Black Activists Revealed As Owners of ‘White Lives Matter’ Trademark

Social justice radio hosts Ramses Ja and Quinton Ward were gifted the trademark just weeks before Ye wore the controversial shirt.

Arizona-based social justice activists have revealed that they own the trademark to the controversial phrase, “White Lives Matter.”

Ramses Ja and Quinton Ward did an interview with Capital B News after Ye, formerly known as Kanye West, created a media storm when he and right-wing mouthpiece Candace Owens—as well as several Black models wore shirts with the phrase at his YZY SZN 9 fashion show last month.

Related: Kanye West Apologizes For George Floyd Comments

Ja and Ward are radio hosts in Phoenix and shared that a longtime, anonymous listener of their show, Civic Cipher, gifted them the rights to the trademark to protect it from being exploited.

“The way the law works is either you’re owning phrases, or it’s up for grabs for people to make money off them,” Ja told Capital B. “This person who first procured it didn’t really love owning it, because the purpose was not necessarily to get rich off of it; the purpose was to make sure that other people didn’t get rich off of that pain.”

They said that the previous owner wanted to see the phrase be used for Black causes. It was transferred to the social justice advocates just weeks before the fashion show which kicked off an ongoing downward spiral by West which included anti-Black and anti-Semitic comments—as well as commentary about the Black Lives Matter movement and disproven claims about George Floyd’s cause of death.
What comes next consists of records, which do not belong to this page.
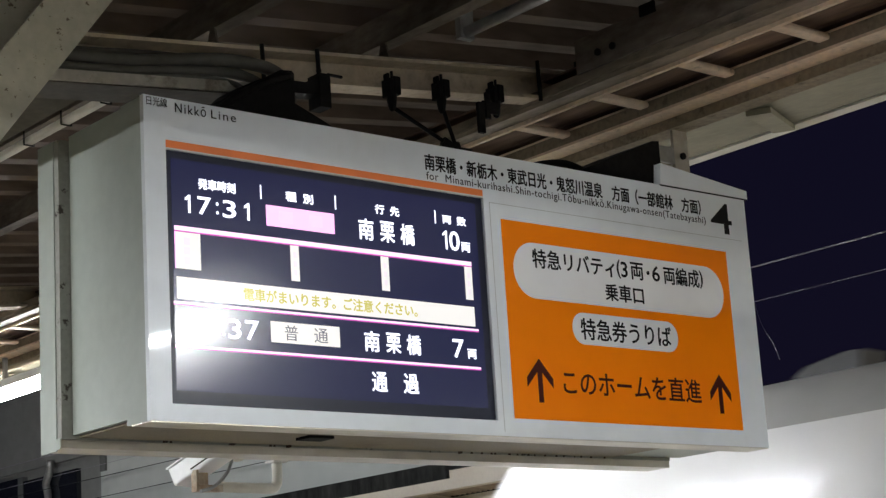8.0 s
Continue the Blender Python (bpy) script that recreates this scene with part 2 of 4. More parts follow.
def bend(pts, steps=6):
    """A smooth line through the points (Catmull-Rom)."""
    P = [Vector(p) for p in pts]
    P = [P[0] * 2 - P[1]] + P + [P[-1] * 2 - P[-2]]
    out = []
    for i in range(1, len(P) - 2):
        for k in range(steps):
            t = k / steps
            a, b, c, d = P[i - 1], P[i], P[i + 1], P[i + 2]
            out.append(0.5 * ((2 * b) + (c - a) * t + (2 * a - 5 * b + 4 * c - d) * t * t + (3 * b - a - 3 * c + d) * t ** 3))
    return out + [P[-2]]


def prism(bm, outline, axis, a, b):
    """A flat outline of (u, v) pushed from a to b along the axis. x: (u, v) = (y, z); y: (x, z); z: (x, y)."""
    def at(u, v, w):
        return {"x": (w, u, v), "y": (u, w, v), "z": (u, v, w)}[axis]
    lo = [bm.verts.new(at(u, v, a)) for u, v in outline]
    hi = [bm.verts.new(at(u, v, b)) for u, v in outline]
    n = len(outline)
    for i in range(n):
        bm.faces.new((lo[i], lo[(i + 1) % n], hi[(i + 1) % n], hi[i]))
    bm.faces.new(lo[::-1])
    bm.faces.new(hi)
    return bm


def part(name, bm, mat, parent=None, label=""):
    """Links a bmesh as one mesh object under a thing or a part."""
    bmesh.ops.recalc_face_normals(bm, faces=bm.faces)
    me = bpy.data.meshes.new(name)
    bm.to_mesh(me)
    bm.free()
    me.materials.append(mat)
    ob = new(name, me)
    if parent:
        ob.parent = parent
    if label:
        ob["label"] = label
    return ob


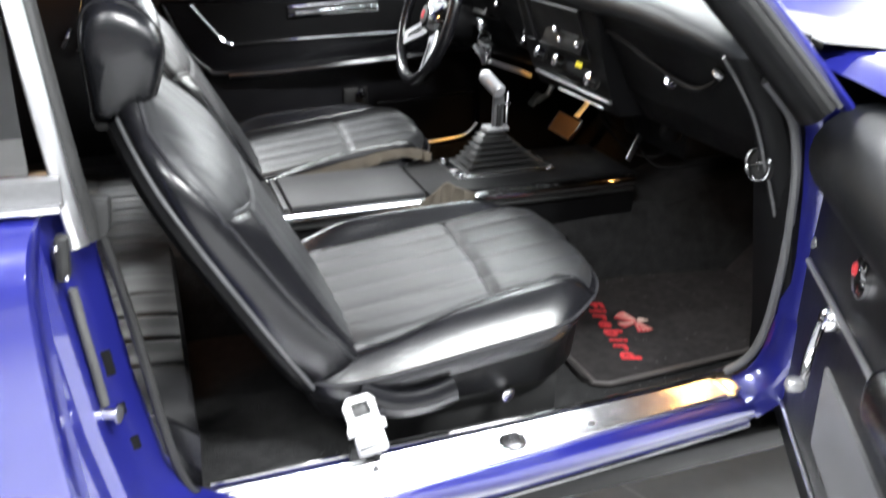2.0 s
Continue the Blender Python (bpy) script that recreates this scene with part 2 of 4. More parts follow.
wall_box("wall_east", (X1, X1 + 0.2, Y0 - 0.2, Y1 + 0.2, 0, CEIL), WALLWHITE, "white painted workshop end wall", "wall")
wall_box("wall_west", (X0 - 0.2, X0, Y0 - 0.2, Y1 + 0.2, 0, CEIL), GREYWALL, "grey painted workshop end wall", "wall")
wall_box("ceiling", (X0 - 0.2, X1 + 0.2, Y0 - 0.2, Y1 + 0.2, CEIL, CEIL + 0.15), CEILING, "plain workshop ceiling", "ceiling")
bm = bmesh.new()
TILES = pose(0.615, -0.319, 0.0, 0, 0, 22.3)
for k in range(-7, 8):
    obox(TILES @ pose(k * 0.6, 0, -0.0004), 0.006, 8.4, 0.0024, 0, bm)
    obox(TILES @ pose(0, k * 0.6, -0.0002), 8.4, 0.006, 0.0024, 0, bm)
solid("trim", bm, GROUT, "pale grout joints between floor tiles", "floor joint", "structure", smooth=False)


def ceiling_light(x, y):
    t = thing("ceiling_light", (x, y, CEIL), "broad white fluorescent ceiling light panel", "ceiling light", "workshop ceiling lights")
    part("frame", box(x - 0.66, x + 0.66, y - 0.29, y + 0.29, CEIL - 0.05, CEIL + 0.004, 0.01), WALLWHITE, t)
    part("diffuser", box(x - 0.62, x + 0.62, y - 0.25, y + 0.25, CEIL - 0.075, CEIL - 0.05, 0.008), LAMPGLOW, t, "glowing white diffuser")
    return t


first = ceiling_light(*LAMPS[0])
for lx, ly in LAMPS[1:]:
    copy_thing(first, Matrix.Translation((lx, ly, CEIL)))

# ---- car body ----
car = thing("car", (0.0, 0.0, 0.0), "deep blue classic two-door coupe with chrome trim", "car")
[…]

“This individual didn’t want to produce those shirts, but rather it’s my understanding that they were doing it to ensure that the right people benefited from it,” Ja said. “This person procured it but didn’t really love owning it, so they approached us to ensure that the right people benefit from it and that people aren’t hurt by it. They felt we were in a much more public position to use it to the advantage of Black folks.”

Ja told Capital B that their show was “born out of the protests of 2020,” and that the idea was “to create a political, social justice type of show that critically informs hip-hop audiences around the country.”
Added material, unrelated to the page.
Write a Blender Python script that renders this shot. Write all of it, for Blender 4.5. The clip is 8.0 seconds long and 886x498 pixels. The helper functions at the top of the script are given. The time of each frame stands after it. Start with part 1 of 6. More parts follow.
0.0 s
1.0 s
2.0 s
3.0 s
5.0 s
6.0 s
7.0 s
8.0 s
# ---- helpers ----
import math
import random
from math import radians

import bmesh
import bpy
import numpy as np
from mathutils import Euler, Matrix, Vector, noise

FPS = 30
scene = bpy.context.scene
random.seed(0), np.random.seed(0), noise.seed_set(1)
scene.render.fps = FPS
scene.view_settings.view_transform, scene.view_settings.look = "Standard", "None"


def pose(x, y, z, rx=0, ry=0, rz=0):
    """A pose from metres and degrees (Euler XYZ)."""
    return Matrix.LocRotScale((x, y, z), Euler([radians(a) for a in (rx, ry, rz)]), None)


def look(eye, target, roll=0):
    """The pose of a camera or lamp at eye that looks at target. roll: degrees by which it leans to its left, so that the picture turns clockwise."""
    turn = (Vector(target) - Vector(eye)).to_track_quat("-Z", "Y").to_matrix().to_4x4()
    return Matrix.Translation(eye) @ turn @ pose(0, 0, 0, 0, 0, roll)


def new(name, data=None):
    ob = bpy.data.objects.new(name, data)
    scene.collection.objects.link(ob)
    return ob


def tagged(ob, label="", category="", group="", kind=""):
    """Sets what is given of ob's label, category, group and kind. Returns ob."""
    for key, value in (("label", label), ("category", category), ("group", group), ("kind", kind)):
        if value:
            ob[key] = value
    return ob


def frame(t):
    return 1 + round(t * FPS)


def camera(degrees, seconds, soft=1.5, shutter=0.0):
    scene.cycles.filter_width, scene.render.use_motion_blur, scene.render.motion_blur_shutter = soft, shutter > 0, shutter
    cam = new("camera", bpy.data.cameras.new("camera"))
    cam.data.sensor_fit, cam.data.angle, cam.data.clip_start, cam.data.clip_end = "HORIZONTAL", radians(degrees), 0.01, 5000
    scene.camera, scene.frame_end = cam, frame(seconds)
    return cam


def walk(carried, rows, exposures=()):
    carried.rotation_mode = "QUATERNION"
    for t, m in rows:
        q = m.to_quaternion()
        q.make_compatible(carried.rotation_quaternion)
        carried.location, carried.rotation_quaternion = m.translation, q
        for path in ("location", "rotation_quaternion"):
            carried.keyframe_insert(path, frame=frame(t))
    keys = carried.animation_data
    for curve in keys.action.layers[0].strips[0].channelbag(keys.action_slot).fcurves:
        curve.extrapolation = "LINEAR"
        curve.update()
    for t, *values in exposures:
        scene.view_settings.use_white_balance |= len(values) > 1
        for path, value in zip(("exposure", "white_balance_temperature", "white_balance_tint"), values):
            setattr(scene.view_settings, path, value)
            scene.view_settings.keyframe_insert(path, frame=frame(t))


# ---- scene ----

In an interview, they say they have not decided what to do with the trademark, but that they could consider donating it to an organization with the resources to prevent it from being exploited.

They also note that no one affiliated with West has reached out to them about using the controversial phrase.

They add, “We know that phrases like “White Lives Matter,” “All Lives Matter,” and “Blue Lives Matter” continue to cause harm and to dilute the narrative that was intended to be established by Black Lives Matter. Those phrases are all piggybacking off of Black people’s creativity and efforts, so we’re all for helping to use this as a measure to allow Black people to retain a little bit of ownership.”